A crise expôs um dilema em relação à Autoridade Palestina que persiste até hoje: sua busca por controle e apoio internacional a colocou em oposição direta ao crescente movimento de resistência, que é amplamente apoiado pela população palestina, inclusive na Cisjordânia. Pesquisas recentes mostram que 90% dos palestinos desejam a renúncia de Abbas, refletindo uma profunda insatisfação com a liderança da AP, vista como entreguista e ineficaz.

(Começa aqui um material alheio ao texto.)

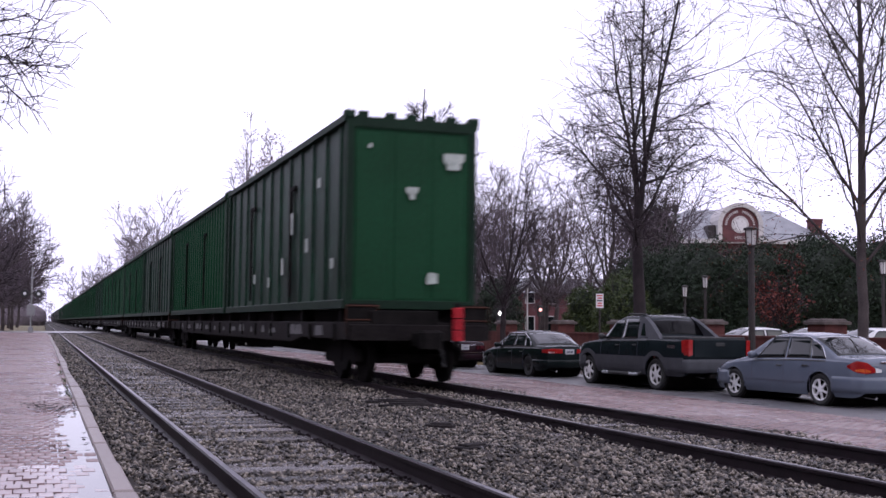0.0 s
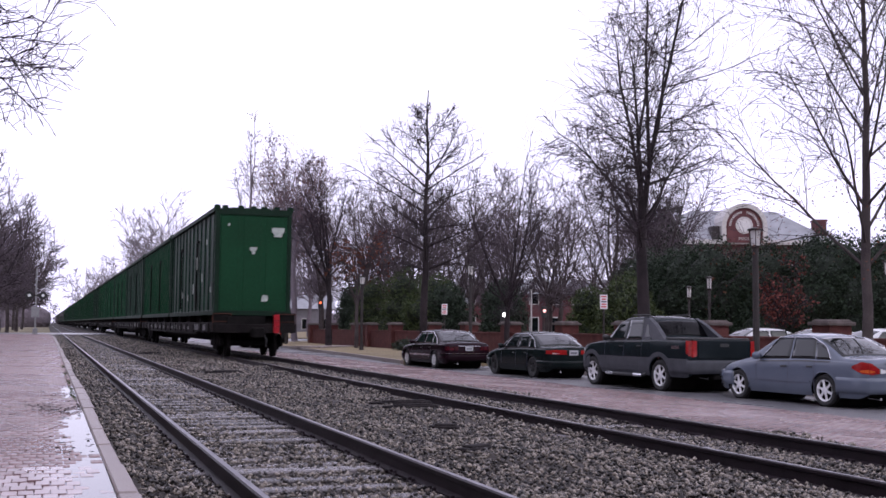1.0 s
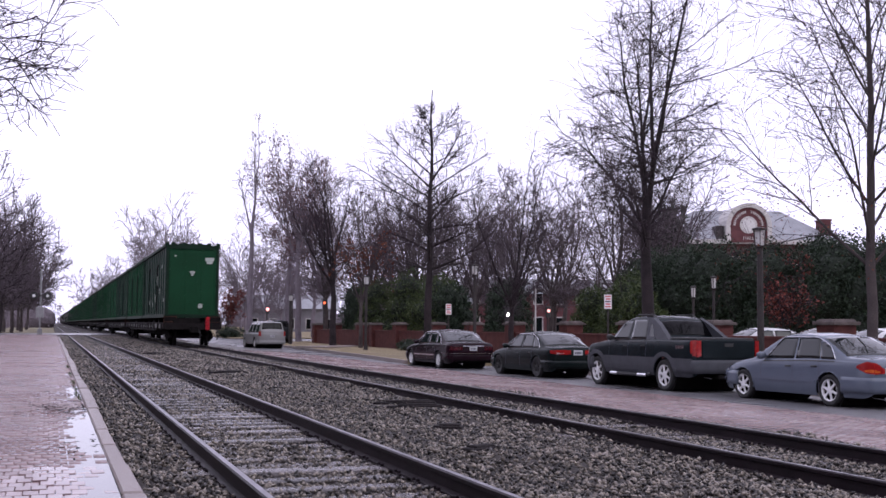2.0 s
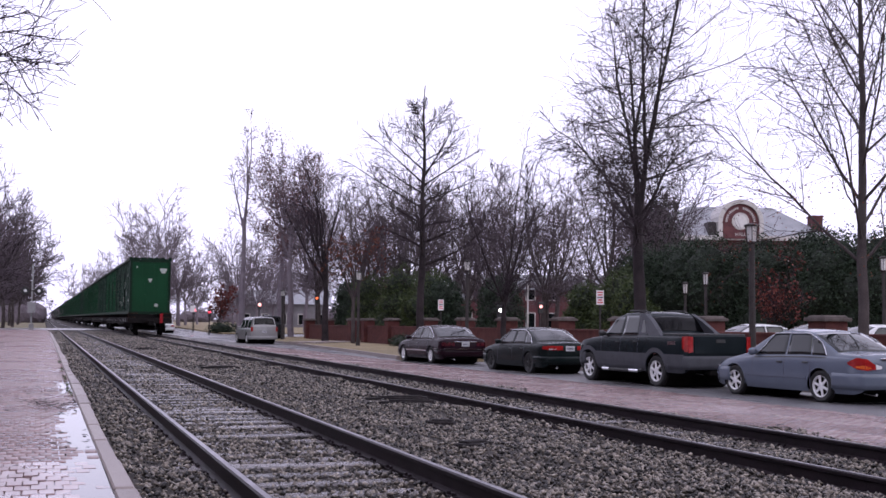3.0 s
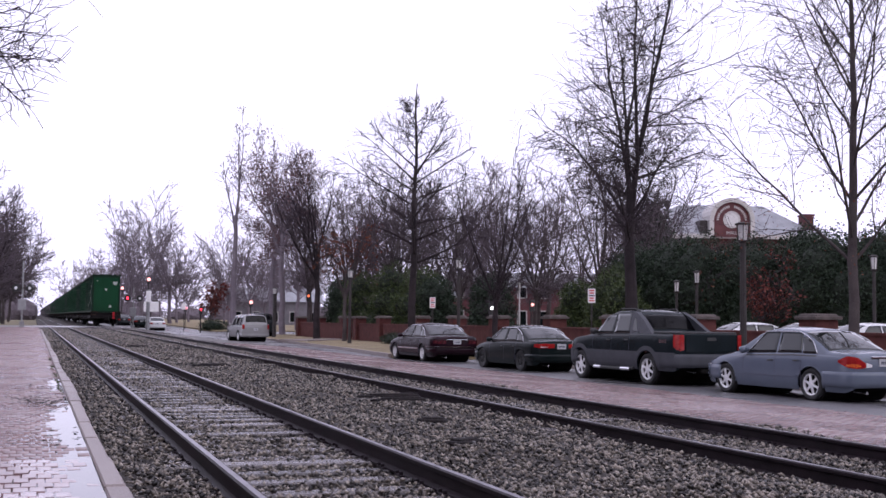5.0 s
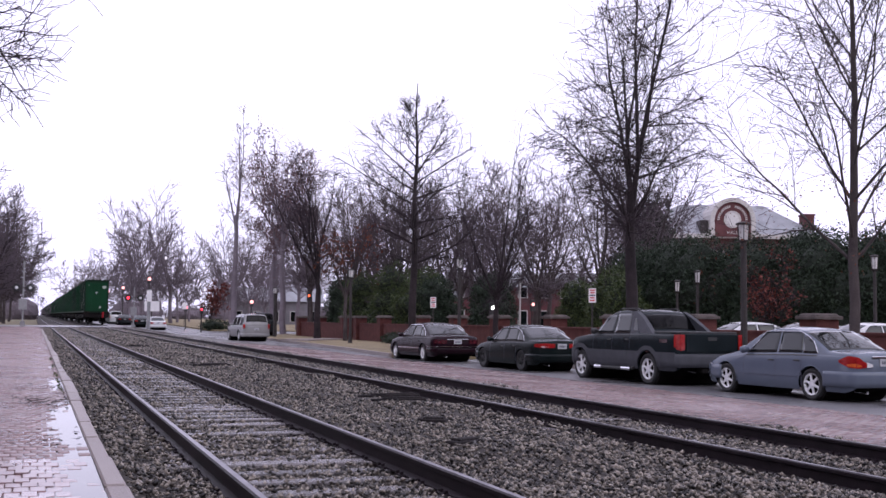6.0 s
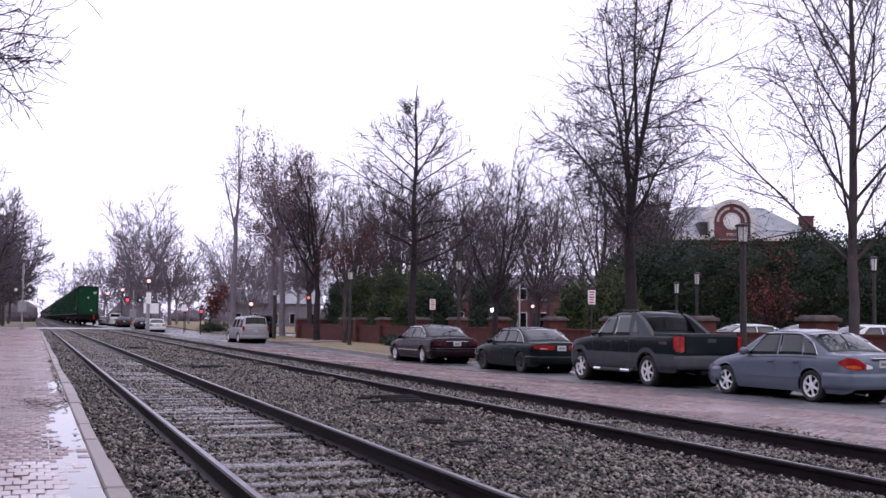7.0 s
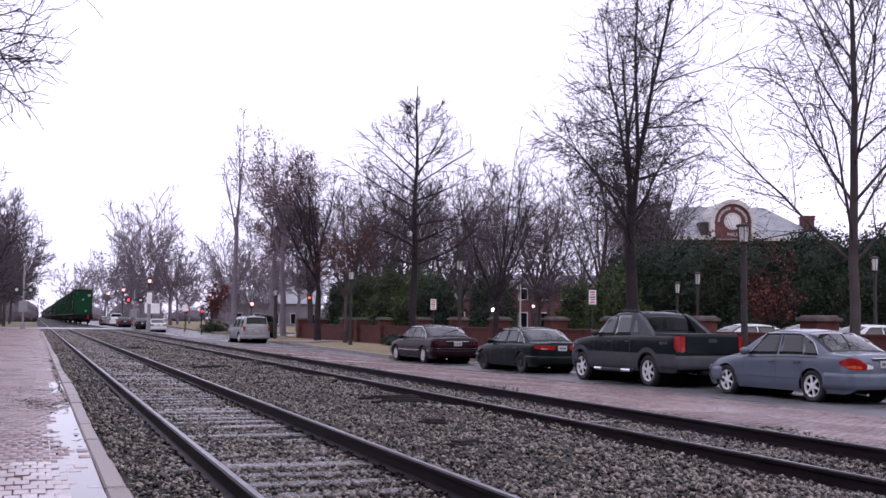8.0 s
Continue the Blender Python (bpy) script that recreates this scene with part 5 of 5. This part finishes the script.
s.add(v, [(2 * k, 2 * k + 1, 2 * k + 3, 2 * k + 2) for k in range(len(ys) - 1)] + [(2 * k + n, 2 * k + 2 + n, 2 * k + 3 + n, 2 * k + 1 + n) for k in range(len(ys) - 1)])
tagged(part("puddle", s, WATER), "shallow rain water standing along the platform kerb", "puddle", kind="stuff")
rg = np.random.default_rng(12)
n = 260
lit = np.stack([rg.normal(.12, .22, n).clip(-.6, .41), rg.choice([14.6, 15.4, 17.5, 10.5], n, p=[.4, .3, .2, .1]) + rg.normal(0, .45, n), np.zeros(n)], -1)
lit[:, 2] = rise(lit[:, 1]) + .003
v, f = leaf_cards(rg, lit, .035, .001)
v[:, 2] = np.repeat(lit[:, 2], 4) + (v[:, 2] - np.repeat(lit[:, 2], 4)) * .25 + .004
tagged(new("leaf_litter", raw("leaf_litter", v, f, SCRAP)), "dark wet leaf litter on the platform bricks", "leaf litter", kind="stuff")
n = 350
tuft = np.stack([rg.normal(.40, .018, n), rg.choice([17.2, 19.0, 21.5, 25, 29], n) + rg.normal(0, .5, n), np.zeros(n)], -1)
tuft[:, 2] = rise(tuft[:, 1]) - .01 + rg.random(n) * .02
v, f = leaf_cards(rg, tuft, .013, .003)
tagged(new("kerb_grass", raw("kerb_grass", v, f, GREEN_LIGHT)), "small green weeds along the platform kerb", "weeds", kind="stuff")


# ---- what moves ----
def motions():
    climb = math.degrees(math.atan(.0025))
    way = [(0, 20.6), (.5, 29.6), (1, 38.8), (1.5, 48.3), (2.5, 67.6), (3.5, 87.0), (4.5, 106.4), (5.5, 126.0), (6.5, 145.6), (8, 175.2)]
    for ob, dx, dy, dz in TRAIN:
        walk(ob, [(t, pose(T2 + dx, y + dy, T2_Z + float(rise(y + dy)) + dz, climb)) for t, y in way])
    ts, ds = [t for t, _ in way], [y for _, y in way]
    for w, y0 in WHEELS:
        rows = []
        for i in range(241):
            d = float(np.interp(i / 30, ts, ds)) - ds[0]
            rows.append((i / 30, pose(0, y0, .455, -math.degrees(d / .455))))
        walk(w, rows)


motions()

Ao mesmo tempo, o cessar-fogo, em um contexto em que Israel acelera sua expansão de assentamentos e a violência contra palestinos, enquanto a economia da Cisjordânia se deteriora, pode aflorar essa contradição aberta na sociedade palestina.

Embora o cessar-fogo traga um momento de esperança, não se deve cair na ilusão de que “a paz venceu”. Muitos reféns e prisioneiros palestinos seguirão detidos, e a ocupação colonial da terra palestina permanece intacta, impune e amplamente financiada – inclusive pelo Brasil. Além disso, o plano de reconstrução de Gaza e a abertura das fronteiras dependem de negociações futuras que podem ser facilmente sabotadas por interesses políticos ou estratégicos.

O foco deve ser colocado no longo prazo, em como este período de trégua pode ser usado para reforçar a luta pelo fim da ocupação e a autodeterminação do povo palestino. O cessar-fogo não pode ser visto como o fim da questão palestina, mas como uma pausa para reorganizar as forças e buscar uma solução justa e duradoura, considerando a dificuldade extrema de reconstruir toda a região, sobretudo após os esforços da ocupação de expulsar agentes humanitários do território palestino, em sua campanha de limpeza étnica sem limites.

Assim, enquanto o acordo marca um passo importante, ele também deixa claro que o caminho para a paz definitiva ainda é longo e repleto de obstáculos. O mundo observará atentamente os próximos movimentos na região.